Zardnaar
Deity
He did not, for all his faults, and there are. Considering where Yugoslavia was coming from, and the resources it had available, Tito's arrangements achieved surprising peace and prosperity. And the latent problems did not have to result in the civil war that broke it apart violently.
Hint: the more prosperous western countries were bigger, heavily supported by the major winner of WW2 and by far the wealthiest country in the world, and to the end still could scrape together more intellectual capital and imperial resources to rebuild with, of which Yugoslavia (and many other extremely damaged central european countries after WW2) had little. It was not a level playing field. The UK was scarcely damaged by the war on its territory, and had an empire to exploit for some time still. The french shamelessly exploited (and exploit) Africa for resources. The dutch suffered a severe setback after WW2, but had the good luck of natural gas at a critical time, and a central position to benefit from trade. Likewise in part with the belgians.
The italians and the germans are the only remarkable cases of rapid prosperity from ruin. It can be argued that they could still build on the know-how that remained, the tradition of industry and science was strong in Germany and northern Italy. But the US also helped a lot.
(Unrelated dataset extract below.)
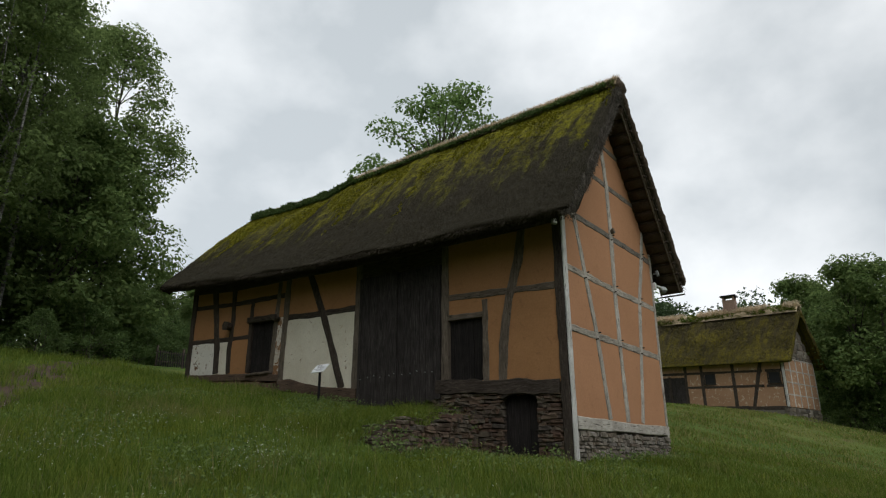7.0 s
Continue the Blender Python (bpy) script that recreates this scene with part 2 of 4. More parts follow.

Checking the other allies in Germany and then subsidizing it, lending also to Italy in order to block the red threat there that would grow if the country did not prosper under the western alliance.
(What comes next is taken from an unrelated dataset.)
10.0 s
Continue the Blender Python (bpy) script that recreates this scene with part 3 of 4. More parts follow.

Tito's Yugoslavia benefited also from its "neutral" position, it could more easily trade with east and west, even sometimes get support from both. And that showed. But there were limits, it never managed to become as prosperous as the larger western countries. Prosperous enough that they'd like to see it brown apart though, rather than deal with it as a near-peer inside an enlarging EU. Or a competitor locking that enlargement. The history of cross-border political meddling in the 20th century is interesting, you should study it! Everyone was doing it.
Whatever the government, Spain's chances of rapidly becoming prosperous were likewise limited, the Yugoslavia comparison is a good one. IMO a socialist "neutral" Spain would probably be more open that francoist Spain was, ans benefit from that. It had gone through a civil war and it was a country severely lacking in resources and know-how to catch up rapidly. A republican social-democratic Spain certainly would, and be drawn into the ECC before it was. Back when the EEC was actually advantageous to a country in its position.
Spain was in a fairly bad way after the war
They were to poor and weak to join WW2 on the Axis side.